While the reformists pitch their respective tents in the camp of the parties of the capitalist class enemy, we in the SL struggle for a revolutionary workers party like Lenin’s and Trotsky’s Bolsheviks that aims for nothing other and nothing less than the overthrow of capitalism and the establishment of workers rule. Such a perspective is dismissed as at best a hopeless utopia by SAlt and the ISO, who preach that one must reach people “where they are at.” But the Bolshevik Revolution actually happened. And there were a good number of subsequent proletarian uprisings that failed due to both the lack of a revolutionary party to lead the workers to victory and the treachery of self-proclaimed “socialists” who defended the capitalist order.

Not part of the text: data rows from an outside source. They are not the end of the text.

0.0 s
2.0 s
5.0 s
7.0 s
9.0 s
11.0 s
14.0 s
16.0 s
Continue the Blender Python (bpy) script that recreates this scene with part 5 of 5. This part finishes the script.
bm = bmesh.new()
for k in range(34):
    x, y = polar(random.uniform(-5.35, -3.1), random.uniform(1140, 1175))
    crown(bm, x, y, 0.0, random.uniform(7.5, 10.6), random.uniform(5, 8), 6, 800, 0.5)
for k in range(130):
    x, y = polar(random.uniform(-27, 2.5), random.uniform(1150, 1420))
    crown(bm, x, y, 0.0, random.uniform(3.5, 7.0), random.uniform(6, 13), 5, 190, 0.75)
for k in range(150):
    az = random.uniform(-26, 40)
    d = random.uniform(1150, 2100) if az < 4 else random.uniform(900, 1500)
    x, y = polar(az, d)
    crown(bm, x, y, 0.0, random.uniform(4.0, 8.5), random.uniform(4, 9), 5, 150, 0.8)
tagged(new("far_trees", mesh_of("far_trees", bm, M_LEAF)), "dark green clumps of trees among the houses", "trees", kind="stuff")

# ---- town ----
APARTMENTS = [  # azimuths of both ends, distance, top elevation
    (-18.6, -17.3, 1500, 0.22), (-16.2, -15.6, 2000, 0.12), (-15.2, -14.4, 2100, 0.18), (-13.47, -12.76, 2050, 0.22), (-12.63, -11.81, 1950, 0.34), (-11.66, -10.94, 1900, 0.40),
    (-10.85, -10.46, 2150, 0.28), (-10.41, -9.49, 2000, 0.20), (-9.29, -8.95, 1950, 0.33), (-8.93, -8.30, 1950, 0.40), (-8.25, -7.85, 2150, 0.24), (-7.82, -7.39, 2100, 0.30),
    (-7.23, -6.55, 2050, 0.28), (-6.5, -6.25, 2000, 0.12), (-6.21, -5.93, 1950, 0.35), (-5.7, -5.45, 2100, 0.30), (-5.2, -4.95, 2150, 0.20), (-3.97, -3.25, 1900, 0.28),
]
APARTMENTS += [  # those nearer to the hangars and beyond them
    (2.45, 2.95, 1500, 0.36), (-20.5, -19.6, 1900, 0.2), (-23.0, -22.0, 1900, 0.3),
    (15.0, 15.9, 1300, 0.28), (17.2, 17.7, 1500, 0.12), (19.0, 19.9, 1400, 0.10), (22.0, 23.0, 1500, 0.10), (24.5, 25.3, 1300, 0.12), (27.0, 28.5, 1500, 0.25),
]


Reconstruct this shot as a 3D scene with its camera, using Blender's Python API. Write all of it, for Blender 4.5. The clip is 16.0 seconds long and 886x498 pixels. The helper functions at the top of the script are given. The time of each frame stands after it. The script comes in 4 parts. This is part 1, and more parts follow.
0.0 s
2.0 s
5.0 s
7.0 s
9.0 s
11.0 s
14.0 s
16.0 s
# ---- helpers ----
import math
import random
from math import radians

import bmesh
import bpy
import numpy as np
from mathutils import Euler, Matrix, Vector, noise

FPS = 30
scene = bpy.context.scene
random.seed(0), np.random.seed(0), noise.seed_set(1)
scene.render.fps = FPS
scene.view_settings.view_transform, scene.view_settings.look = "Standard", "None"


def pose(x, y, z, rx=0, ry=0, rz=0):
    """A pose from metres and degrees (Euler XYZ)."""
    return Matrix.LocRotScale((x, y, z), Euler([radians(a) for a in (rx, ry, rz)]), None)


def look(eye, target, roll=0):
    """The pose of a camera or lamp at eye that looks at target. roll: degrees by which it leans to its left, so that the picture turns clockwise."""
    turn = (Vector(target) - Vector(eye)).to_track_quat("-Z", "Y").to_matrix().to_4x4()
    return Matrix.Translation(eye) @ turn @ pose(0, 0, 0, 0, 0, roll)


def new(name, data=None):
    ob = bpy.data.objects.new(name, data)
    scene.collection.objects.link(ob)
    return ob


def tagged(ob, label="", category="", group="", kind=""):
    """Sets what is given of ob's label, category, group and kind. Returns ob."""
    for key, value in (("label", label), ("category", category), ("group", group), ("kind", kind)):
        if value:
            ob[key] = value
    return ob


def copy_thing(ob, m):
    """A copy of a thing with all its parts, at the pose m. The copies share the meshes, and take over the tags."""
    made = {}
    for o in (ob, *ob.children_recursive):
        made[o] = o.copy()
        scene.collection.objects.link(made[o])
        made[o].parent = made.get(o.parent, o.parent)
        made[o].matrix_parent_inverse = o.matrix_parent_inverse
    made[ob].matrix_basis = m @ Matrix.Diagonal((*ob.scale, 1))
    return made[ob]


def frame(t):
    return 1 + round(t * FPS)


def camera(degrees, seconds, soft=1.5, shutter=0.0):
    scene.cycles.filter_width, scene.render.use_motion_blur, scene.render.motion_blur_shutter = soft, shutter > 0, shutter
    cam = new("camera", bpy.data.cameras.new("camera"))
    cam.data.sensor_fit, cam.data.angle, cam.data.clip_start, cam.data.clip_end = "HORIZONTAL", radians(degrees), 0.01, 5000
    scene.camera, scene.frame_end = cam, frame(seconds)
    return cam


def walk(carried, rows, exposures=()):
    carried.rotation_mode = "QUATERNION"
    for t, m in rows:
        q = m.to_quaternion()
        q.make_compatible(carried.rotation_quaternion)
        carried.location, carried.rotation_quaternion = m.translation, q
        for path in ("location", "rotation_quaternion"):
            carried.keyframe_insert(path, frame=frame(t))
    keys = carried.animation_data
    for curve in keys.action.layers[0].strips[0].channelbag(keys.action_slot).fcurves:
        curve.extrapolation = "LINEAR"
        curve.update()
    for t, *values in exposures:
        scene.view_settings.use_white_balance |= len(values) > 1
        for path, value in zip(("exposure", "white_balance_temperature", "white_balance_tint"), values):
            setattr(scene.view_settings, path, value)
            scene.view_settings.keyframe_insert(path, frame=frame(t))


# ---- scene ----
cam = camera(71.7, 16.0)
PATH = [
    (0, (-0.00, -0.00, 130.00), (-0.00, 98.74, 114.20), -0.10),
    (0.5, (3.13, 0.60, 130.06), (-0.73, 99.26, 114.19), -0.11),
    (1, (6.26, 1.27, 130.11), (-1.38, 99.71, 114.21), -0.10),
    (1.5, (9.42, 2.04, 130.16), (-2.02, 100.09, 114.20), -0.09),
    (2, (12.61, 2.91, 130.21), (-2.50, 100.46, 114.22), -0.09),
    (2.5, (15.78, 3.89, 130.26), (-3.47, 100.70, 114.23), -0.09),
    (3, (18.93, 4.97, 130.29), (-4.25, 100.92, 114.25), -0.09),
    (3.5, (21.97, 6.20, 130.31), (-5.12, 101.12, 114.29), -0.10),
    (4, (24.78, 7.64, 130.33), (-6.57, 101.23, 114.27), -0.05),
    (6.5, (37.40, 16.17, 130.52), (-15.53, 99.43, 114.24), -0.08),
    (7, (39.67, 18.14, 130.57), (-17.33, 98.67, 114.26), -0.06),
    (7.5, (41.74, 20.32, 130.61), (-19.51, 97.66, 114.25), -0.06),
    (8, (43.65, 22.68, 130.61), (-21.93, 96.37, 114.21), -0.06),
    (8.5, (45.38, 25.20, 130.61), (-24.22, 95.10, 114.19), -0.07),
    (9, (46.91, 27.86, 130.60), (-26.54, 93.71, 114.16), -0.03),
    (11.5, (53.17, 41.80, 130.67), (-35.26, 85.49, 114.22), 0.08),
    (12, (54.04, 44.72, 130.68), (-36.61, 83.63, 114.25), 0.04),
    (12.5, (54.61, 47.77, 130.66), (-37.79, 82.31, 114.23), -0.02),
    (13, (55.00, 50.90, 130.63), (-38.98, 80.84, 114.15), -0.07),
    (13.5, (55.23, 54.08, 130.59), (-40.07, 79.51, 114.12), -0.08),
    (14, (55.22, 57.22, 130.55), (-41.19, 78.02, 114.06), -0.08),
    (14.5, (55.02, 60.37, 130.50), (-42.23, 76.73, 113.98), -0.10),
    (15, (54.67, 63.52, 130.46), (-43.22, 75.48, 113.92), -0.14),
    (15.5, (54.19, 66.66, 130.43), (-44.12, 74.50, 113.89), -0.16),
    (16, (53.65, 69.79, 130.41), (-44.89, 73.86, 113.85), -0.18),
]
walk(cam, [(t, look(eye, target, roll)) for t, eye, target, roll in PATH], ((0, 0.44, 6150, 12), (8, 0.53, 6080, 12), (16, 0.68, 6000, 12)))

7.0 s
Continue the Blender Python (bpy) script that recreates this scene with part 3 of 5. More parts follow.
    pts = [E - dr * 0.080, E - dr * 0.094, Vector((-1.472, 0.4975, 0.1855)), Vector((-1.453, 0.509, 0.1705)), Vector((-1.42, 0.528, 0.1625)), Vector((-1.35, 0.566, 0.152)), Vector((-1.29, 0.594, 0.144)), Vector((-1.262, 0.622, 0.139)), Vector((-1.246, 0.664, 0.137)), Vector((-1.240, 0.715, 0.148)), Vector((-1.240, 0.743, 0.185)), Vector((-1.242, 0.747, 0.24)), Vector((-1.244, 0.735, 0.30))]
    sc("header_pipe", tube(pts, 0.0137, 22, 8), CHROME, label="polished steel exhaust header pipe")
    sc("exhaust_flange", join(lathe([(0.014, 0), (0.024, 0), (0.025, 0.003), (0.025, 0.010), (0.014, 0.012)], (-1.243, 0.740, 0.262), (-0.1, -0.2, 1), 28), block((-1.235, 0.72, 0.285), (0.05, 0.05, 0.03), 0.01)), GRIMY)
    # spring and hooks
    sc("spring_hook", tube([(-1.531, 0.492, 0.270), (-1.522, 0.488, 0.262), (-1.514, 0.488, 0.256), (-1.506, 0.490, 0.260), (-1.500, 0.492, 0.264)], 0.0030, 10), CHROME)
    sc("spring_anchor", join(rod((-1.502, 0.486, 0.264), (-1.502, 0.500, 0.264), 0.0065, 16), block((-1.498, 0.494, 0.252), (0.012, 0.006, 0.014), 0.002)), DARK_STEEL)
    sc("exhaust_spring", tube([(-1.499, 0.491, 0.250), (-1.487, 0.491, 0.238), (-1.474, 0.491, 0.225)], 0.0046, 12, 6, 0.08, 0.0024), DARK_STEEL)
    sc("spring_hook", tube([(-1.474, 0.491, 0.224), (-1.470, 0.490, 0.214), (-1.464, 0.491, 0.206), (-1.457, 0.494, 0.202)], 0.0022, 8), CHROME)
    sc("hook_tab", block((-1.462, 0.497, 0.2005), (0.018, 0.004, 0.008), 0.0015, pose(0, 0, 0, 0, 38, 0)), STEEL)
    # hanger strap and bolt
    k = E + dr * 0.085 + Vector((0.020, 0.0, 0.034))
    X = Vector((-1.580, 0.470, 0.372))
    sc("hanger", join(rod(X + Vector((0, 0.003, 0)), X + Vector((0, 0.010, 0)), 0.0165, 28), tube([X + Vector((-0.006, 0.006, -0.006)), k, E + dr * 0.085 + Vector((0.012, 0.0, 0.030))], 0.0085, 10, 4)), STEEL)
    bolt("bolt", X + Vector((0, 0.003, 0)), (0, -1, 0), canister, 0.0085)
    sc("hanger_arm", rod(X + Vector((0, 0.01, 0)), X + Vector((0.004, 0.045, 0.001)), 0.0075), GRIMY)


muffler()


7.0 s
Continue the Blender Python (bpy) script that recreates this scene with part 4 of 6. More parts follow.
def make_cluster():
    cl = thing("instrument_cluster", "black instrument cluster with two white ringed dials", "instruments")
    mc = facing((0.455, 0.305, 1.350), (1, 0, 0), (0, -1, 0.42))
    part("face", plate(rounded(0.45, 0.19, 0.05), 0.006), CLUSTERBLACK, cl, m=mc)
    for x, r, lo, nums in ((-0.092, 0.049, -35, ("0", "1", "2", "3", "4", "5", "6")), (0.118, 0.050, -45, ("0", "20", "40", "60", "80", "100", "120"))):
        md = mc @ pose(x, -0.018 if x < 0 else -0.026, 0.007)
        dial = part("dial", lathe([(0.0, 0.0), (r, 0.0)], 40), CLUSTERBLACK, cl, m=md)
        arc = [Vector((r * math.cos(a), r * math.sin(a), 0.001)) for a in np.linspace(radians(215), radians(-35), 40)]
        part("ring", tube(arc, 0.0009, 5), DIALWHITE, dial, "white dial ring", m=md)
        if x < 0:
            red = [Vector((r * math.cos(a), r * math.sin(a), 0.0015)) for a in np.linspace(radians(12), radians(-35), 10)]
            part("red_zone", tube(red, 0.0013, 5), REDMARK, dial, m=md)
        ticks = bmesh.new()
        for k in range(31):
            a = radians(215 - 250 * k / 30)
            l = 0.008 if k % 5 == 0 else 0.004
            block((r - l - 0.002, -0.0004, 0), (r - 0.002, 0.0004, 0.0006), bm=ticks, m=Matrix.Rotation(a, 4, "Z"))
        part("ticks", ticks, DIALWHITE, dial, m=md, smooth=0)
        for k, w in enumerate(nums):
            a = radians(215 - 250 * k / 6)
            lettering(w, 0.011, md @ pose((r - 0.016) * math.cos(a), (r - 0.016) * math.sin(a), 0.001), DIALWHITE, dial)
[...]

The course charted by the ISO and SAlt—a progression of baby steps of reform through building “movements” that will pressure the capitalist state into enacting a decent social order—has never happened anywhere. Not in the 19th century, not in the 20th, nor will it ever. But as the current embodiment of social-democratic opposition to working-class struggle and socialist revolution, the ISO and SAlt have a bridge or two they are trying to sell in the current round of bourgeois elections in America.